Truli came over for the first time and told me about the sewer credit for buying a tree. We stood around in the yard in t-shirts and drank beer.
Read a bit in the NYT about stay-at-home chicken keepers, of whom I am clearly one. Funny to finally be a joiner, and without knowing it, too. But I believe in this movement, not so much to make ladies feel better, but to give them the power to make this economy over in a new way. As KJ can say better than I, providing empowering opportunities for women in developing nations improves their children's lives, decreases the birth rate, lessens deforestation and other environmental degradation, works against the sex trade and the spread of HIV, etc. Basically, ladies having control over their income is a good thing.
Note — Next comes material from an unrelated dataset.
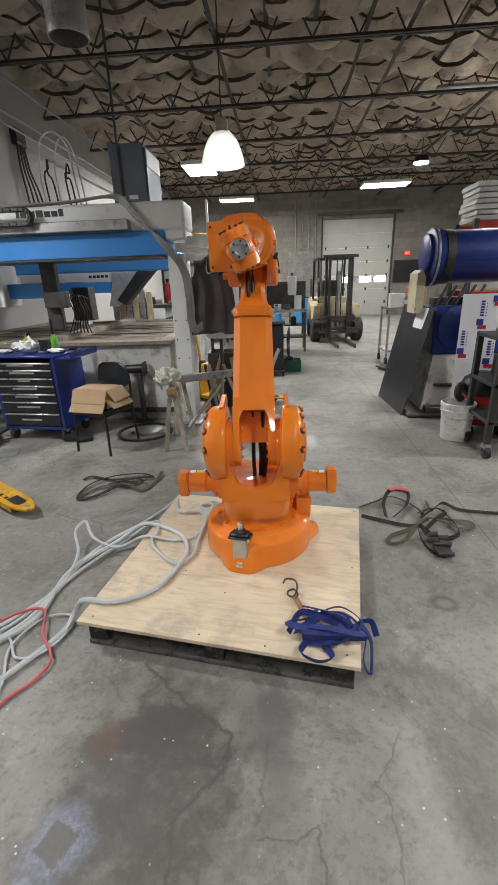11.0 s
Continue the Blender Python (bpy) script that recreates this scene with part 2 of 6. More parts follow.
    bp.inputs["Strength"].default_value, bp.inputs["Distance"].default_value = 0.25, 0.006
    h = math_node("SUBTRACT", math_node("MULTIPLY", noise_tex(25.0, 6), 0.35), lines)
    l.new(h, bp.inputs["Height"]); l.new(bp.outputs["Normal"], b.inputs["Normal"])
    return m


def plywood():
    m = mat("plywood", (0.70, 0.585, 0.42), 0.55, vary=0.1, scale=3)
    n, l = m.node_tree.nodes, m.node_tree.links
    b = n["Principled BSDF"]
    src = b.inputs["Base Color"].links[0].from_socket
    tc = n["Texture Coordinate"]
    mp = n.new("ShaderNodeMapping")
    mp.inputs["Scale"].default_value = (1.2, 9, 1)
    l.new(tc.outputs["Object"], mp.inputs["Vector"])
    g = n.new("ShaderNodeTexNoise")
    g.inputs["Scale"].default_value, g.inputs["Detail"].default_value, g.inputs["Distortion"].default_value = 4, 7, 1.2
    l.new(mp.outputs[0], g.inputs["Vector"])
    r = n.new("ShaderNodeMapRange")
    r.inputs["From Min"].default_value, r.inputs["From Max"].default_value = 0.45, 0.72
    r.inputs["To Max"].default_value = 0.6
    l.new(g.outputs["Fac"], r.inputs["Value"])
    x = n.new("ShaderNodeMix")
    x.data_type = "RGBA"
    x.inputs["B"].default_value = (0.5, 0.36, 0.2, 1)
    l.new(r.outputs["Result"], x.inputs["Factor"]); l.new(src, x.inputs["A"])
    s = n.new("ShaderNodeTexNoise")
    s.inputs["Scale"].default_value, s.inputs["Detail"].default_value, s.inputs["Roughness"].default_value = 5, 6, 0.7
    l.new(tc.outputs["Object"], s.inputs["Vector"])
    r2 = n.new("ShaderNodeMapRange")
    r2.inputs["From Min"].default_value, r2.inputs["From Max"].default_value = 0.52, 0.66
    r2.inputs["To Max"].default_value = 0.5
    l.new(s.outputs["Fac"], r2.inputs["Value"])
    y = n.new("ShaderNodeMix")
    y.data_type = "RGBA"
    y.inputs["B"].default_value = (0.36, 0.32, 0.26, 1)
    l.new(r2.outputs["Result"], y.inputs["Factor"]); l.new(x.outputs["Result"], y.inputs["A"])
    l.new(y.outputs["Result"], b.inputs["Base Color"])
    return m


M = dict(
    floor=concrete_floor(), ply=plywood(),
    orange=mat("orange_paint", (0.83, 0.215, 0.014), 0.44, vary=0.07, scale=5, bump=0.05, fine=30, coat=0.8, dirt=(0.62, 0.13, 0.012), dirt_at=0.7),
    # dark red-brown: shade of pockets and holes put in colour, also screws and pins
    cavity=mat("recess_shade_and_screw", (0.09, 0.028, 0.012), 0.45, vary=0.3),
    steel=mat("bare_steel", (0.45, 0.45, 0.44), 0.35, 1.0, 0.2, 20),
    zinc=mat("zinc_plate", (0.55, 0.55, 0.52), 0.4, 0.9, 0.15, 12),
    black=mat("black_plastic", (0.012, 0.012, 0.013), 0.45, vary=0.3),
    rubber=mat("black_rubber", (0.02, 0.02, 0.02), 0.7, vary=0.3, dirt=(0.1, 0.09, 0.08), dirt_at=0.62),
    darksteel=mat("dark_steel", (0.06, 0.058, 0.055), 0.5, 0.4, 0.3, 8, dirt=(0.14, 0.09, 0.06), dirt_at=0.66),
    blockwall=mat("painted_block", (0.42, 0.41, 0.40), 0.75, vary=0.12, scale=1.2, bump=0.3, fine=90, dirt=(0.27, 0.25, 0.23), dirt_at=0.66),
    farwall=mat("bare_block", (0.26, 0.24, 0.21), 0.85, vary=0.12, scale=1.0, bump=0.4, dirt=(0.16, 0.145, 0.125), dirt_at=0.6, island=0.12),
    mortar=mat("mortar", (0.2, 0.185, 0.165), 0.9, vary=0.15),
    batt=mat("insulation_facing", (0.36, 0.30, 0.235), 0.5, vary=0.35, scale=1.8, bump=0.9, fine=12, dirt=(0.15, 0.12, 0.09), dirt_at=0.6),
    seam=mat("torn_seam", (0.07, 0.055, 0.042), 0.8, vary=0.4, scale=5),
    roof=mat("roof_deck", (0.08, 0.07, 0.06), 0.8, vary=0.3),
    joist=mat("joist_steel", (0.055, 0.045, 0.04), 0.55, 0.3, 0.3, 3, dirt=(0.12, 0.1, 0.08), dirt_at=0.6),
    pipe=mat("grey_pipe", (0.30, 0.30, 0.29), 0.45, 0.5, 0.2, 3),
    duct=mat("duct_steel", (0.33, 0.32, 0.31), 0.45, 0.7, 0.2, 5, dirt=(0.15, 0.13, 0.12), dirt_at=0.6),
    white=mat("white_paint", (0.68, 0.69, 0.66), 0.45, vary=0.08, scale=3, dirt=(0.36, 0.35, 0.32), dirt_at=0.68),
    blue=mat("sky_blue_paint", (0.035, 0.23, 0.60), 0.4, vary=0.1, scale=2, dirt=(0.03, 0.13, 0.3), dirt_at=0.7),
    navy=mat("navy_paint", (0.012, 0.025, 0.17), 0.35, vary=0.15, scale=3, dirt=(0.05, 0.06, 0.12), dirt_at=0.68),
    drumblue=mat("drum_blue_paint", (0.012, 0.028, 0.16), 0.35, vary=0.15, scale=3, dirt=(0.08, 0.09, 0.14), dirt_at=0.66),
    tank=mat("stained_tank_steel", (0.55, 0.55, 0.52), 0.6, vary=0.15, scale=2, bump=0.3, dirt=(0.26, 0.2, 0.15), dirt_at=0.55),
    slat=mat("jet_bed_slats", (0.22, 0.185, 0.15), 0.8, vary=0.3, scale=4, bump=0.5, dirt=(0.15, 0.11, 0.08)),
    greybox=mat("grey_blue_cabinet", (0.09, 0.105, 0.13), 0.45, vary=0.1),
    drawer=mat("black_drawer", (0.014, 0.014, 0.017), 0.35, vary=0.2),
    chrome=mat("satin_aluminium", (0.6, 0.6, 0.6), 0.3, 0.9, 0.1),
    card=mat("cardboard", (0.44, 0.30, 0.17), 0.8, vary=0.1, scale=4, bump=0.15),
    cardin=mat("cardboard_inside", (0.36, 0.24, 0.14), 0.85, vary=0.1),
    vinyl=mat("black_vinyl", (0.015, 0.018, 0.024), 0.3, vary=0.2, bump=0.2, fine=200),
    cloth=mat("white_rag", (0.62, 0.6, 0.55), 0.95, vary=0.2, scale=14, bump=0.6, fine=120),
    coat=mat("dark_cloth", (0.085, 0.068, 0.062), 0.95, vary=0.25, scale=6, bump=0.4, fine=160),
    wood=mat("worn_wood", (0.30, 0.20, 0.11), 0.75, vary=0.25, scale=10, bump=0.2),
    palewood=mat("pale_wood", (0.42, 0.33, 0.21), 0.75, vary=0.25, scale=10, bump=0.2),
    greywood=mat("grey_weathered_wood", (0.30, 0.27, 0.22), 0.8, vary=0.25, scale=10, bump=0.2),
    blackwood=mat("black_timber", (0.018, 0.017, 0.016), 0.7, vary=0.4, scale=12, bump=0.4, dirt=(0.11, 0.10, 0.09), dirt_at=0.56),
    yellow=mat("yellow_paint", (0.62, 0.33, 0.012), 0.45, vary=0.15, scale=8, bump=0.2, dirt=(0.13, 0.1, 0.06), dirt_at=0.6),
    cream=mat("cream_paint", (0.52, 0.45, 0.30), 0.5, vary=0.15, scale=5, dirt=(0.2, 0.17, 0.12), dirt_at=0.62),
    cable=mat("grey_cable", (0.52, 0.54, 0.54), 0.45, vary=0.08, scale=9, bump=0.05),
    redcable=mat("red_cable", (0.55, 0.10, 0.10), 0.5, vary=0.12),
    strap=mat("dark_webbing", (0.022, 0.021, 0.017), 0.8, vary=0.4, scale=30, bump=0.4, fine=300, dirt=(0.1, 0.09, 0.06), dirt_at=0.66),
    olive=mat("olive_webbing", (0.085, 0.078, 0.045), 0.85, vary=0.3, scale=30, bump=0.4, fine=300),
    bluestrap=mat("blue_webbing", (0.014, 0.03, 0.17), 0.6, vary=0.3, scale=40, bump=0.5, fine=300),
    tanstrap=mat("tan_webbing", (0.33, 0.15, 0.07), 0.8, vary=0.2, bump=0.4, fine=300),
    doorpanel=mat("door_panel", (0.47, 0.47, 0.44), 0.5, vary=0.06, scale=2, dirt=(0.3, 0.29, 0.26), dirt_at=0.7),
    bucket=mat("bucket_plastic", (0.66, 0.66, 0.62), 0.4, vary=0.1, scale=10, dirt=(0.3, 0.28, 0.24), dirt_at=0.6),
    red=mat("red_plastic", (0.42, 0.02, 0.02), 0.4, vary=0.15),
    darkblue=mat("print_blue", (0.02, 0.03, 0.25), 0.5, vary=0.05),
    panel=mat("white_panel", (0.74, 0.74, 0.76), 0.35, vary=0.04),
    paper=mat("paper", (0.74, 0.74, 0.72), 0.8, vary=0.05),
    ink=mat("ink", (0.02, 0.02, 0.022), 0.6, vary=0.1),
    greenbin=mat("green_plastic", (0.015, 0.13, 0.085), 0.45, vary=0.2),
    greengas=mat("green_cylinder", (0.02, 0.09, 0.07), 0.4, vary=0.2),
    lens=mat("prismatic_acrylic", (0.78, 0.78, 0.74), 0.3, vary=0.1, scale=30),
    labelw=mat("label_white", (0.72, 0.72, 0.7), 0.5, vary=0.06),
    labely=mat("label_yellow", (0.7, 0.5, 0.02), 0.5, vary=0.05),
    troffer=glow("troffer_light", (1.0, 0.98, 0.95), 9.0),
    bulb=glow("bulb_light", (1.0, 0.96, 0.88), 14.0),
    led=glow("led_light", (0.85, 0.93, 1.0), 50.0),
    daylight=glow("door_daylight", (0.95, 0.98, 1.0), 8.0),
    exitred=glow("exit_red", (0.9, 0.05, 0.04), 1.6),
    bluecap=mat("blue_cap", (0.03, 0.22, 0.5), 0.4, vary=0.1),
)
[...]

So many of the programs that I think really work, like Heifer, Global Sistergoods, and Women for Women, work to give women earning power without taking them away from their children. Unlike the global migrant labor market. And unlike the feminist women-in-the-workforce revolution, which has made child-rearing (some would say child-having) directly opposed to career achievement. It sure seems like instead of trying to fit into an economy invented by men, for men, the truly feminist thing would be to find a new, more cooperative, local, equity-based, family-friendly, and yes, home-made and backyard-grown, way to support ourselves, our families - and each other.
In other news, I can't believe what those seed potatoes (from last years harvest) did in the basement, but I put them in some pots anyway. Such hard work; seems like they deserve a real chance.